Records:
════════════════
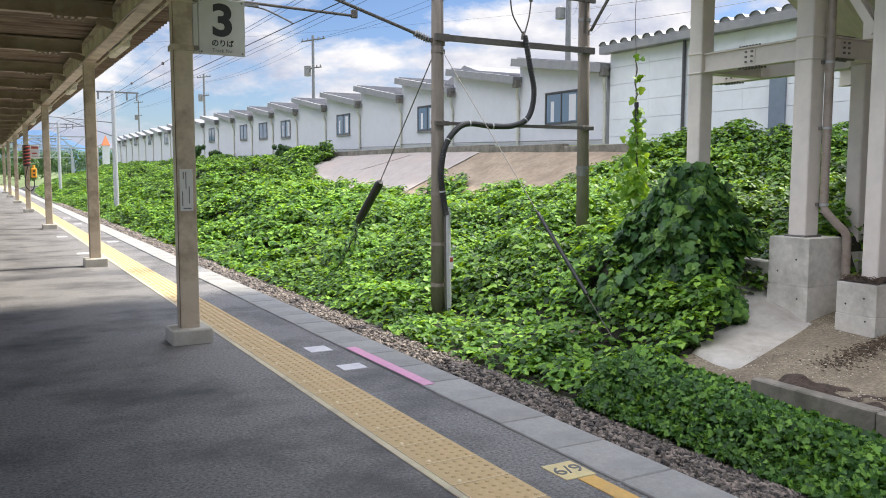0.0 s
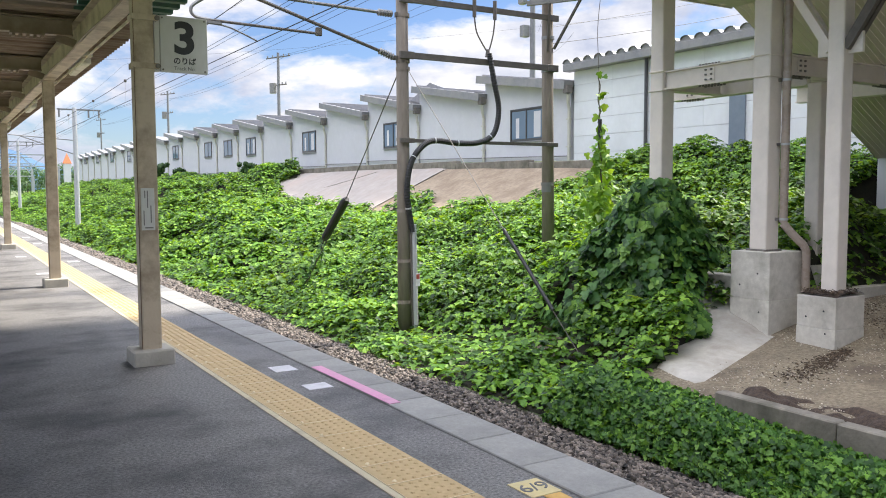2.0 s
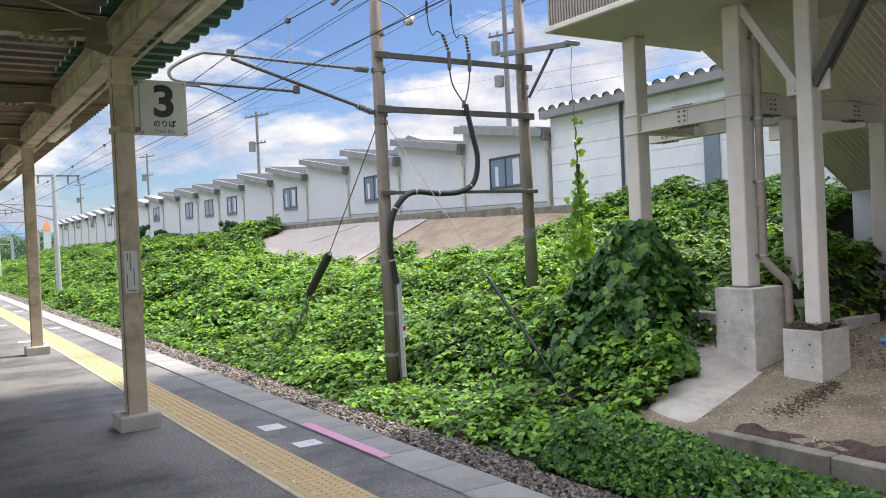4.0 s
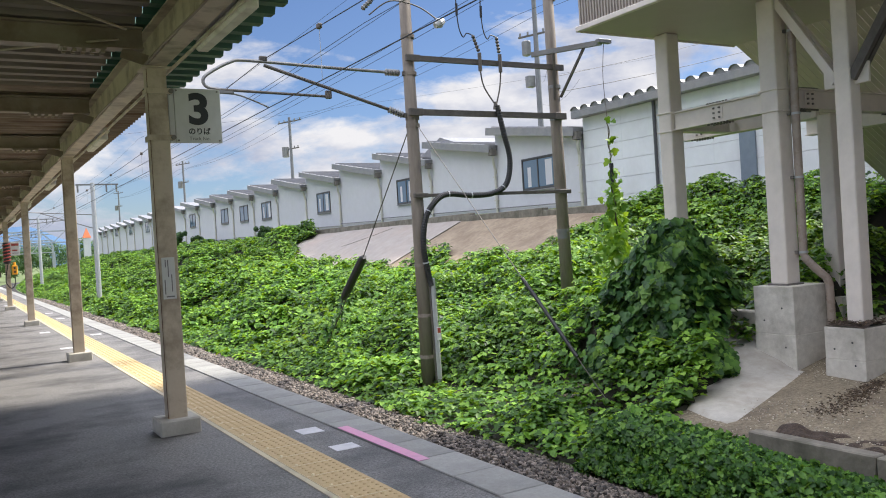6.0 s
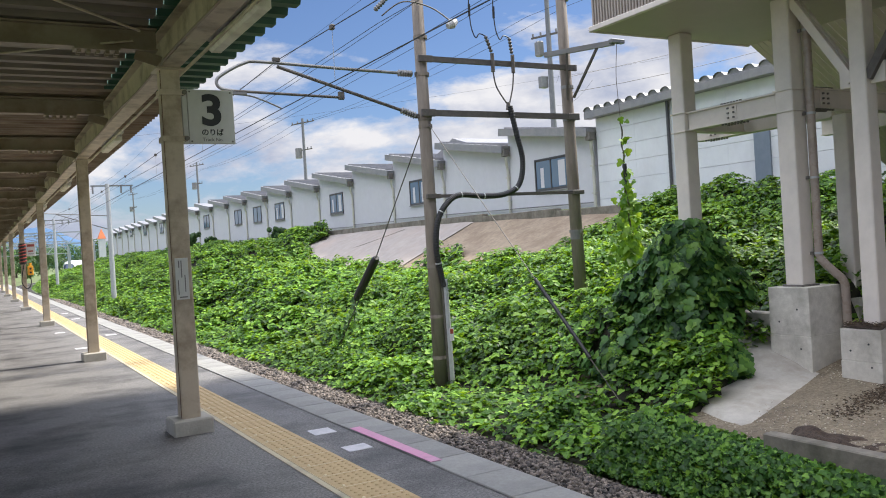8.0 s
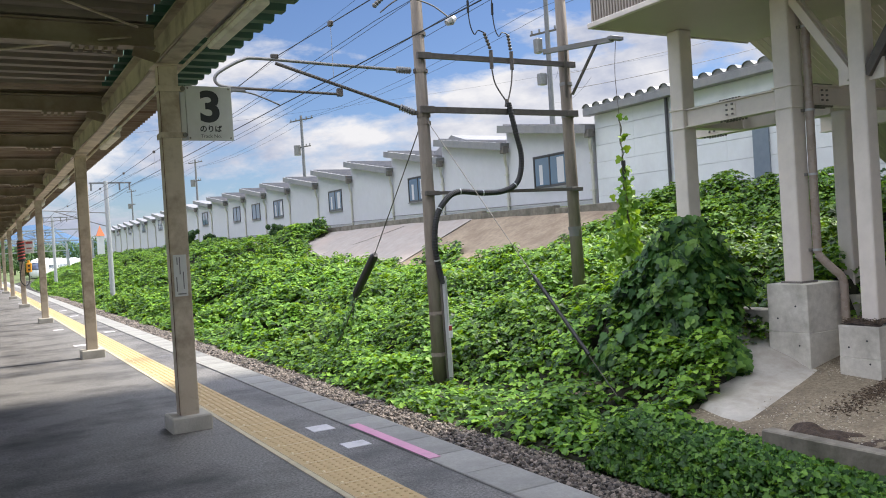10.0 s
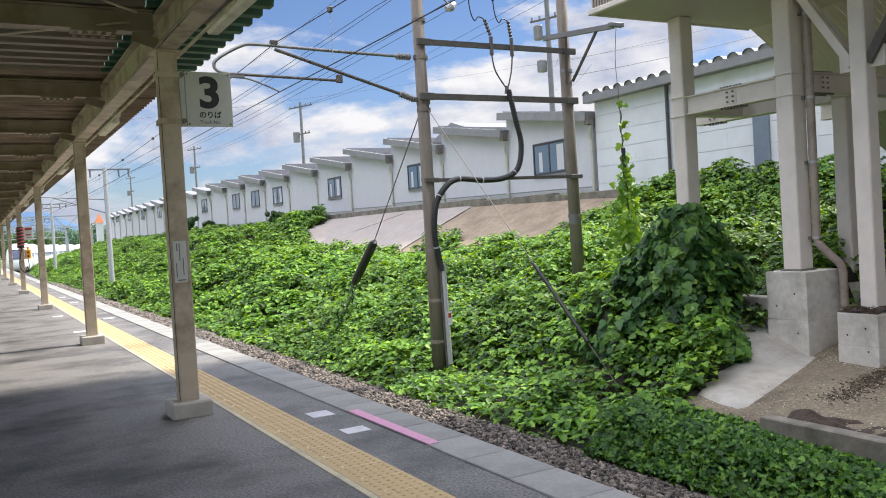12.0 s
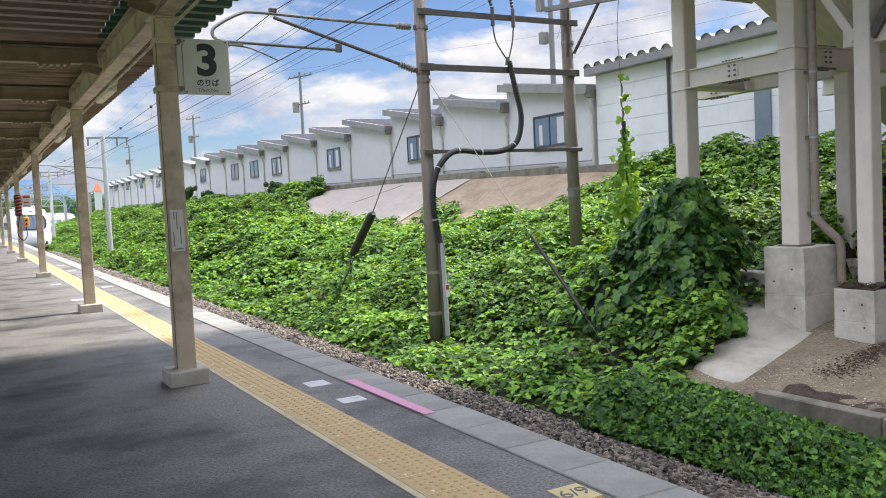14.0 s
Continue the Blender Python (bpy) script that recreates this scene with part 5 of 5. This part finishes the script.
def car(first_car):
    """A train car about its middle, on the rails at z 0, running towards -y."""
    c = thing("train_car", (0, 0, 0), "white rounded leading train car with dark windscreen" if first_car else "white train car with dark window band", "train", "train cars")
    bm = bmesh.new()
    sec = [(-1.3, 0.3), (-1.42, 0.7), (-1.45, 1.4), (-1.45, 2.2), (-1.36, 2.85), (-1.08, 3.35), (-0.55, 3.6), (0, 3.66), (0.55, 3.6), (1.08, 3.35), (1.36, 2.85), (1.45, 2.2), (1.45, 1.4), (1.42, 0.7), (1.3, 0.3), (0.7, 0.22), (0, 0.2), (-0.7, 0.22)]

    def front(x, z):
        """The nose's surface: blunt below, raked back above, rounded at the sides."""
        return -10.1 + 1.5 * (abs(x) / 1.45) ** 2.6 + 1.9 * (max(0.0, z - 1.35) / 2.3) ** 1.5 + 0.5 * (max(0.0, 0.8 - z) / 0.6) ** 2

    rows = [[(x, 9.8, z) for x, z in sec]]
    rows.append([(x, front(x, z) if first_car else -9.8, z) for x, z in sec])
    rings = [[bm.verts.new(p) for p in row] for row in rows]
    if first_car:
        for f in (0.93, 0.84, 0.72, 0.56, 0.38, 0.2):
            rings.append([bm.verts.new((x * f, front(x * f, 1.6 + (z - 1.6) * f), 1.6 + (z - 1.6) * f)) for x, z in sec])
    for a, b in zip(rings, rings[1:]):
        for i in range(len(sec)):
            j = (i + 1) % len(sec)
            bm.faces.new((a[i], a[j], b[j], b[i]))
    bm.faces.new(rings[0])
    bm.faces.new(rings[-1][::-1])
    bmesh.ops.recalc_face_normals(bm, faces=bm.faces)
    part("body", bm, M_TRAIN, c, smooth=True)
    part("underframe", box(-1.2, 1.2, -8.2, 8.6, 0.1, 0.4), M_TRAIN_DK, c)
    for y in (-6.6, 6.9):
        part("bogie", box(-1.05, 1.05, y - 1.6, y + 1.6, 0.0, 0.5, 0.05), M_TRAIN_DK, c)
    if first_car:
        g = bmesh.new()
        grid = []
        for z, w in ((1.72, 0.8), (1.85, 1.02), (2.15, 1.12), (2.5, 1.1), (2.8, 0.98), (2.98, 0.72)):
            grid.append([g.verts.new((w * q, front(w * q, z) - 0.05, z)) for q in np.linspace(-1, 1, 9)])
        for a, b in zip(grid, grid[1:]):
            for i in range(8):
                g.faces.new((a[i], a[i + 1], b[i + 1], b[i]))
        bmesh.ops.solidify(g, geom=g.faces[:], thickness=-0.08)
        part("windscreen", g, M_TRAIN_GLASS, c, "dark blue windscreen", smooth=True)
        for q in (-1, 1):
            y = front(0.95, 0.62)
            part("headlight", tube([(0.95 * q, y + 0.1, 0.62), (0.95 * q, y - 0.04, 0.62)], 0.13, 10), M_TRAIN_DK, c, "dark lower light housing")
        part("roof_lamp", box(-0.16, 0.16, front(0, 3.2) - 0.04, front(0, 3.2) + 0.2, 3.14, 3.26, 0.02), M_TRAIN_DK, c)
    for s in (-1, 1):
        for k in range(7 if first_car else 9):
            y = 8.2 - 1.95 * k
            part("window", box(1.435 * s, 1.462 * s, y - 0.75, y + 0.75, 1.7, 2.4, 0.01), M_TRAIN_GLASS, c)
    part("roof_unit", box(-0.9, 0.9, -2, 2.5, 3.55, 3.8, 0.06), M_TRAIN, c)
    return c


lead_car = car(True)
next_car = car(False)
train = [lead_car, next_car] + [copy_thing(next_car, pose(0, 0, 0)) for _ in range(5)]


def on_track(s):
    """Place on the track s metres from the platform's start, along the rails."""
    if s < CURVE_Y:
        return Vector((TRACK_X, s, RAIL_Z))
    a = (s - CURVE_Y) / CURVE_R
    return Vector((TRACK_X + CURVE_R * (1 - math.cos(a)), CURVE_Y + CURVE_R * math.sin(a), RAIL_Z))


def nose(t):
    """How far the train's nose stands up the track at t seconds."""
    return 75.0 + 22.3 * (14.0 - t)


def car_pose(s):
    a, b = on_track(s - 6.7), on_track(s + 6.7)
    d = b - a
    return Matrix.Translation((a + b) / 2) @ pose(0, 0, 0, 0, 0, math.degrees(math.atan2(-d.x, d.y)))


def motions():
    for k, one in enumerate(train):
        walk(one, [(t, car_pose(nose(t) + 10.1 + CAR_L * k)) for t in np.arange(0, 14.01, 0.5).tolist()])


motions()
════════════════
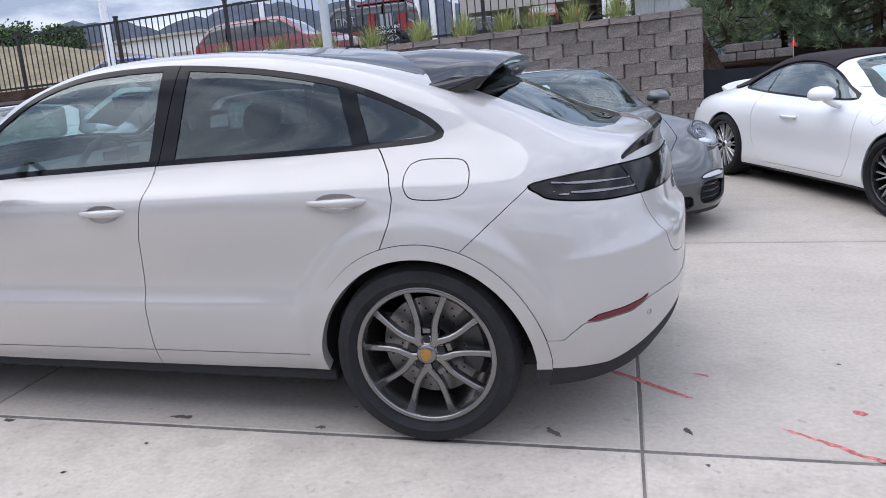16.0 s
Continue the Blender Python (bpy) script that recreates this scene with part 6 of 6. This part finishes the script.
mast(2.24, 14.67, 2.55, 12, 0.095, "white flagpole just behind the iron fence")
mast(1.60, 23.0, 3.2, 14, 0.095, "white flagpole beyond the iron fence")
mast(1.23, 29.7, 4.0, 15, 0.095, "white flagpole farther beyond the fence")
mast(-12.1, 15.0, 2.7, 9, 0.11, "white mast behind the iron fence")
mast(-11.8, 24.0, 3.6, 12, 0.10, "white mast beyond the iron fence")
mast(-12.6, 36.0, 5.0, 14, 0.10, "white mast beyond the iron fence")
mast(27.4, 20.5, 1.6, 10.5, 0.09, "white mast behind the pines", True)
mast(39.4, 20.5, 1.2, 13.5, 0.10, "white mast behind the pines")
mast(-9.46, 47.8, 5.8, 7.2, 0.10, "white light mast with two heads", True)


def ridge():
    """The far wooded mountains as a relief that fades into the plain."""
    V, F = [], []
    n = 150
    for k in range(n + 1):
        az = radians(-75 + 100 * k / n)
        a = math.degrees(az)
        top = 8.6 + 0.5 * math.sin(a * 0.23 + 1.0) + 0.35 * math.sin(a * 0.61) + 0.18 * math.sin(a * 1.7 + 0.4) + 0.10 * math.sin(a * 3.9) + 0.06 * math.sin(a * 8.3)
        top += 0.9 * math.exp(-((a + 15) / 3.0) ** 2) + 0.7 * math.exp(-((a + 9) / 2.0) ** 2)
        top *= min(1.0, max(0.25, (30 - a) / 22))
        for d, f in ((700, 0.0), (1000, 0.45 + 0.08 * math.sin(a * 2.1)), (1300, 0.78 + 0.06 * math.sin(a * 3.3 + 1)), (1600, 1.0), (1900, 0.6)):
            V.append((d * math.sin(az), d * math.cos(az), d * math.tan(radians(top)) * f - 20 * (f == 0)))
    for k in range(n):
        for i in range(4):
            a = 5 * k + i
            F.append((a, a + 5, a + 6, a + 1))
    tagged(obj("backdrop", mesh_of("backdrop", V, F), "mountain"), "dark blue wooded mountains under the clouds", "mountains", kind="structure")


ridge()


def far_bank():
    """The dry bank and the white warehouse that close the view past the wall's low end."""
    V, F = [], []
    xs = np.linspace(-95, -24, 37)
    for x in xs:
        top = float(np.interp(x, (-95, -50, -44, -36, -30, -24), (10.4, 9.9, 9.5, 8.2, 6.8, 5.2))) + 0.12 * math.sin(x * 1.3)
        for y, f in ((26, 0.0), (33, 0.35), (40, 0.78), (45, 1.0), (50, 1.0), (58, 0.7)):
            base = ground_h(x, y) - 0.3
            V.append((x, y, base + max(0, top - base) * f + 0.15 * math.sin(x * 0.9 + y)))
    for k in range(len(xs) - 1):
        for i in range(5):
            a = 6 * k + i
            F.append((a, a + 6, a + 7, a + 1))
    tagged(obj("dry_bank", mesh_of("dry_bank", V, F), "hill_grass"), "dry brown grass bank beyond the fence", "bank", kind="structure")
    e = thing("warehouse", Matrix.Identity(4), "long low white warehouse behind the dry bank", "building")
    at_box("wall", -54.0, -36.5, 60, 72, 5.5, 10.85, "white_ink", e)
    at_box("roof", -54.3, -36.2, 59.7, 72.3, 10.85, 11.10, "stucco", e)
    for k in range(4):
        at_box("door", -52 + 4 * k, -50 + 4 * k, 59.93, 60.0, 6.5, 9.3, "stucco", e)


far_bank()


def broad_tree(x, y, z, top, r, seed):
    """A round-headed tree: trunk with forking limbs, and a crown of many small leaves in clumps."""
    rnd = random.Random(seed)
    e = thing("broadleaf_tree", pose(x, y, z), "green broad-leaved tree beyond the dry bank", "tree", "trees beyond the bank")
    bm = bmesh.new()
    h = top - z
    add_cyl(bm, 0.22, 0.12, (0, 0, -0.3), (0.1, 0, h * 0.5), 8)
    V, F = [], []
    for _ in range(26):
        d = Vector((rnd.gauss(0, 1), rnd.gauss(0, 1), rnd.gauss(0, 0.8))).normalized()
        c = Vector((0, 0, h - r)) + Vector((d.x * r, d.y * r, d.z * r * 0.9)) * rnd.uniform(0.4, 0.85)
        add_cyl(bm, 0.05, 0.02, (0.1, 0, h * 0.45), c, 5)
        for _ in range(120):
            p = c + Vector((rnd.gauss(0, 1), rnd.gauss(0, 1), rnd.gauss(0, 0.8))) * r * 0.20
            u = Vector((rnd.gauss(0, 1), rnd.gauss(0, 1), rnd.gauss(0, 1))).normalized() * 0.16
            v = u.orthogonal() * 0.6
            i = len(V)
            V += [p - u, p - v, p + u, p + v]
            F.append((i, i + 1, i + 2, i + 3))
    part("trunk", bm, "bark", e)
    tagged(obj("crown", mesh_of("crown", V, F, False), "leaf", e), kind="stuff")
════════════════
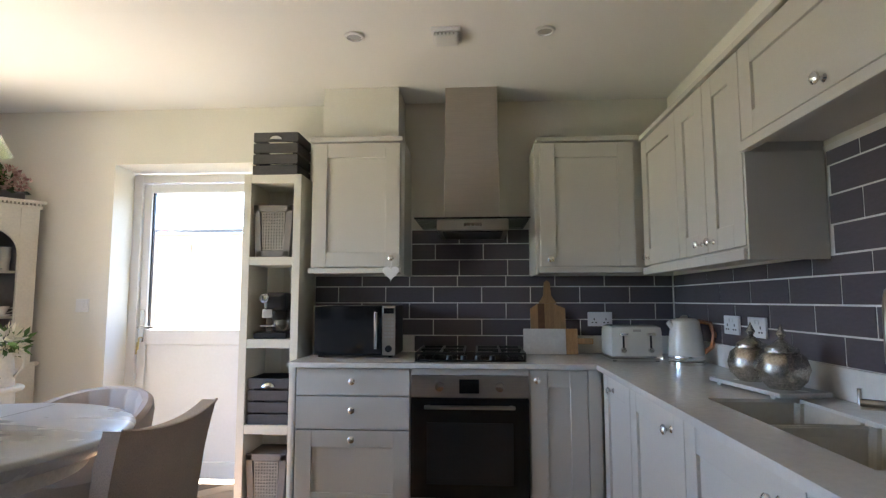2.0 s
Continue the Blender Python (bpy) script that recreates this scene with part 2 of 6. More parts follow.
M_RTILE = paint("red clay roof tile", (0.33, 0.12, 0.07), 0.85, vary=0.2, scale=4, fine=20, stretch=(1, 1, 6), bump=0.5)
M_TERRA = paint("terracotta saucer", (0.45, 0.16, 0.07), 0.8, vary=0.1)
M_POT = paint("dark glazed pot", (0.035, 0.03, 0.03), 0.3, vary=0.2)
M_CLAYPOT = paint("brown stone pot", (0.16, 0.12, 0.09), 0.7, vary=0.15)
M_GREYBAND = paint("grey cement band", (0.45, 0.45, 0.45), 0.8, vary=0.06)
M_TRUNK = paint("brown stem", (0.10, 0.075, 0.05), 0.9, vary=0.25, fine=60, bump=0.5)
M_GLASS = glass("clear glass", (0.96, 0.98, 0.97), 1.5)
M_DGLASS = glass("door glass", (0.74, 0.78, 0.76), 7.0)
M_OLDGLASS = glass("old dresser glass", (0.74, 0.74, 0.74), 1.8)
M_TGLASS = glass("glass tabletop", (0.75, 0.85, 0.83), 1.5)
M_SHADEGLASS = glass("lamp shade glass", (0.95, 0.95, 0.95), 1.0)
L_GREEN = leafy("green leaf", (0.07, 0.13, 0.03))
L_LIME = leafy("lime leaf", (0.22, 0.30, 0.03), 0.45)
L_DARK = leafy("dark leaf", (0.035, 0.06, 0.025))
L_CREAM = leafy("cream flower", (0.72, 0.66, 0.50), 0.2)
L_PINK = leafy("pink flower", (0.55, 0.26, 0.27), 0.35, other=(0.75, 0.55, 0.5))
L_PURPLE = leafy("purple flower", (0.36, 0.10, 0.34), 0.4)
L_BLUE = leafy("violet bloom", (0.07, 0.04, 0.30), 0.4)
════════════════
What needs to be done:
Count the lines of these entries that hold the string "Continue", and give only that number.

Solution below:
3